TASK TO CARRY OUT:
The listing below should be printed exactly, every line of it. Skip the pictures.

RECORDED INFORMATION:
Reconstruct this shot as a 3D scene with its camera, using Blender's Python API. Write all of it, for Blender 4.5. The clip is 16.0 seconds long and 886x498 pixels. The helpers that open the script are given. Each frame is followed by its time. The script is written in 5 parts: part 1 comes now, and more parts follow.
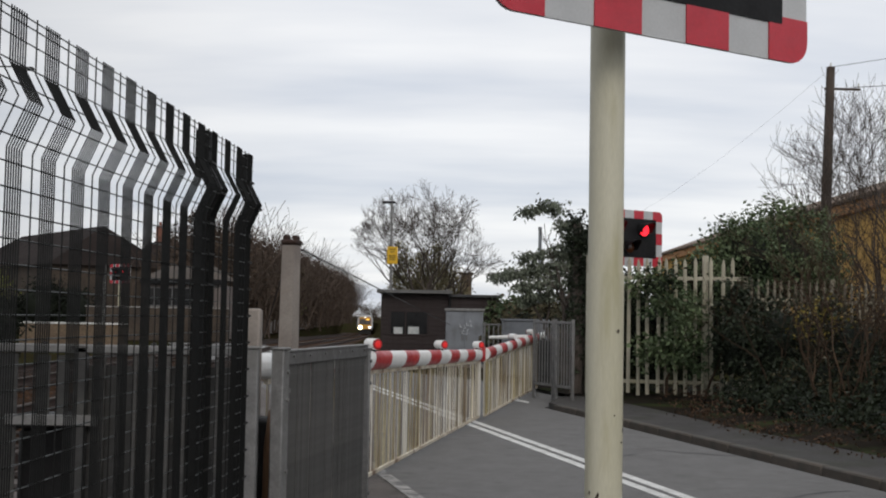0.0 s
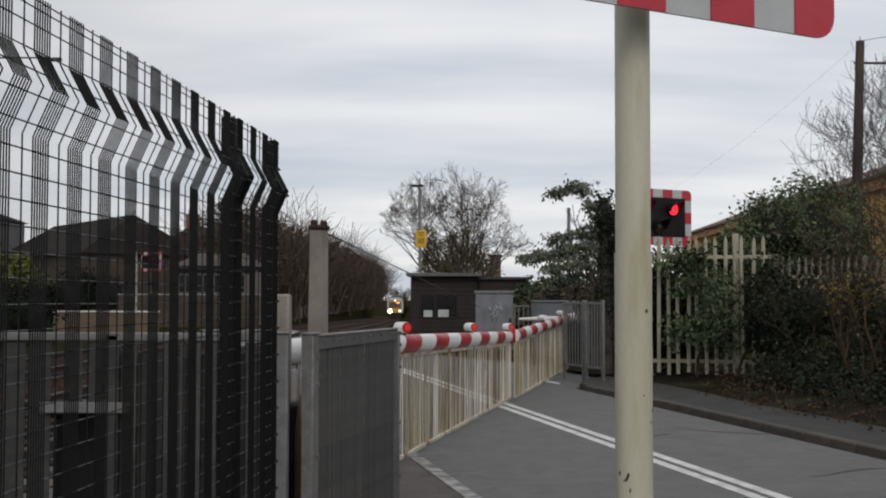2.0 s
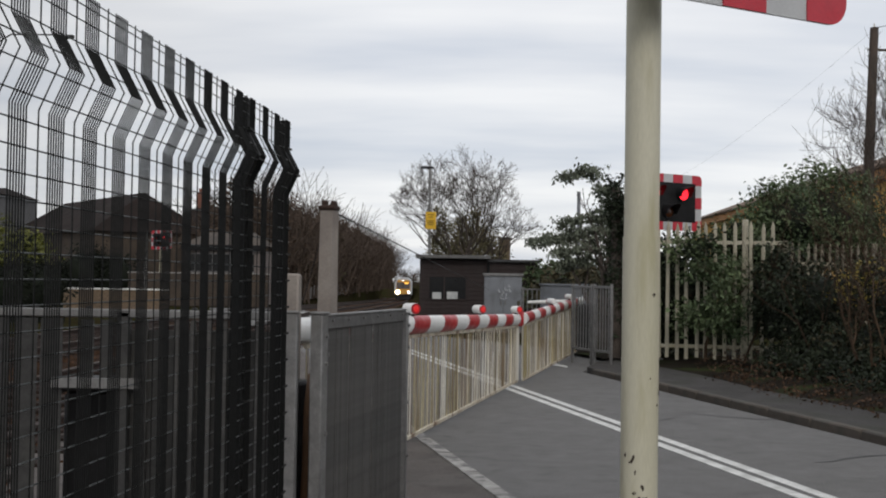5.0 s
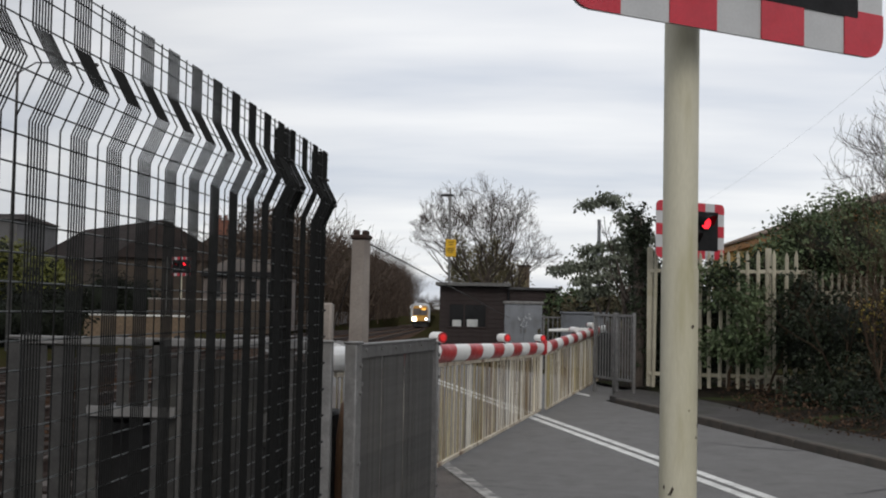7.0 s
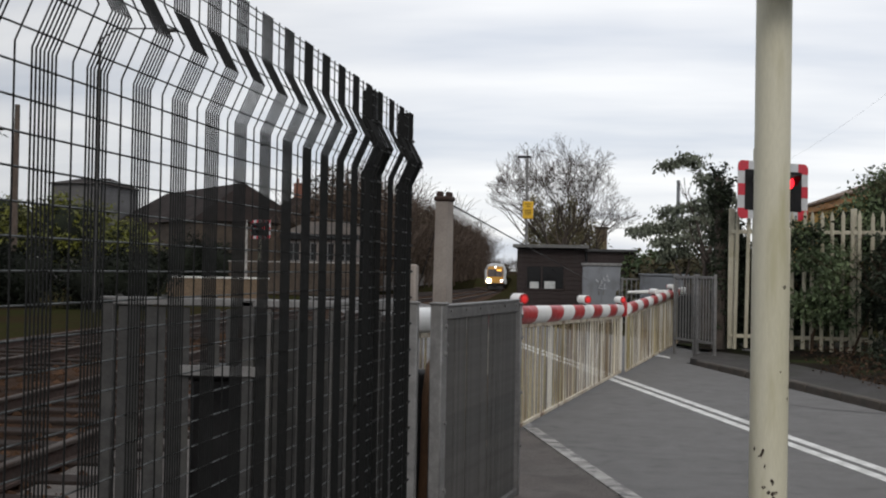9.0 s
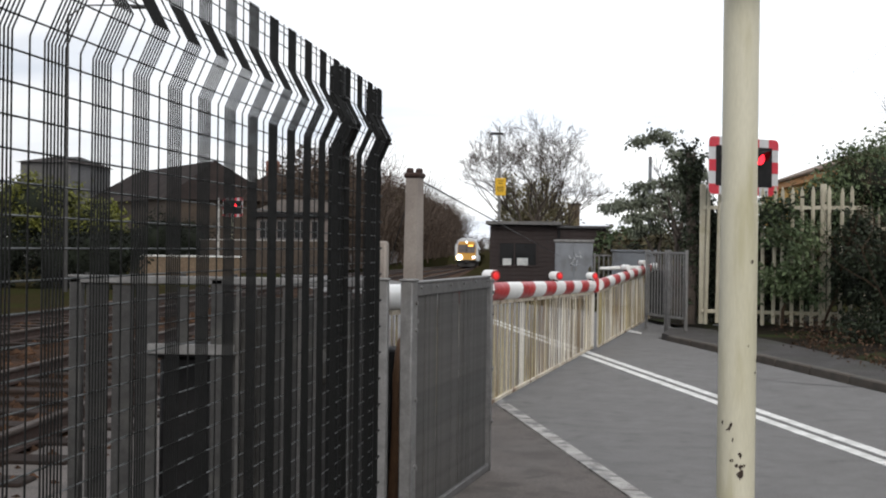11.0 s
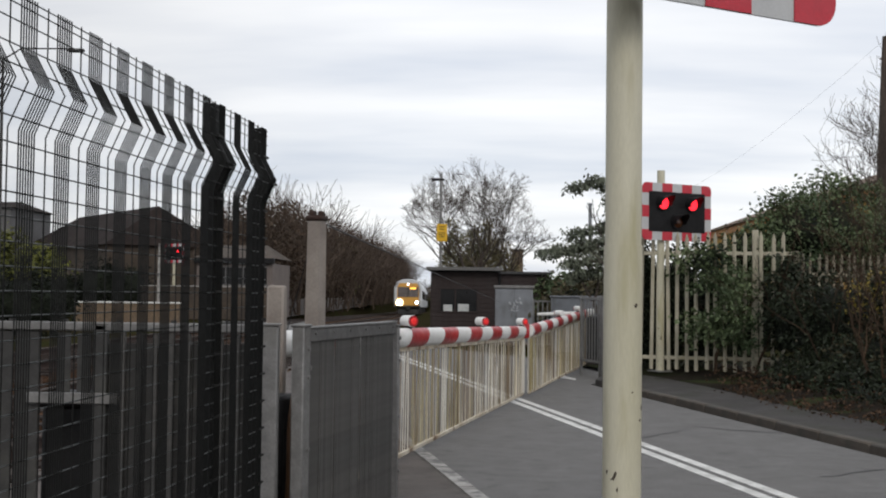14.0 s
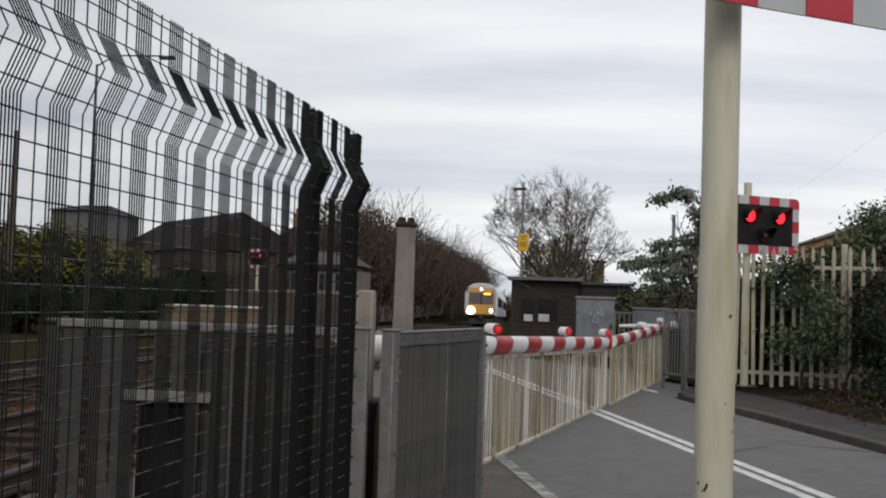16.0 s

RESPONSE TO THIS EXERCISE:
Reconstruct this shot as a 3D scene with its camera, using Blender's Python API. Write all of it, for Blender 4.5. The clip is 16.0 seconds long and 886x498 pixels. The helpers that open the script are given. Each frame is followed by its time. The script is written in 5 parts: part 1 comes now, and more parts follow.
0.0 s
2.0 s
5.0 s
7.0 s
9.0 s
11.0 s
14.0 s
16.0 s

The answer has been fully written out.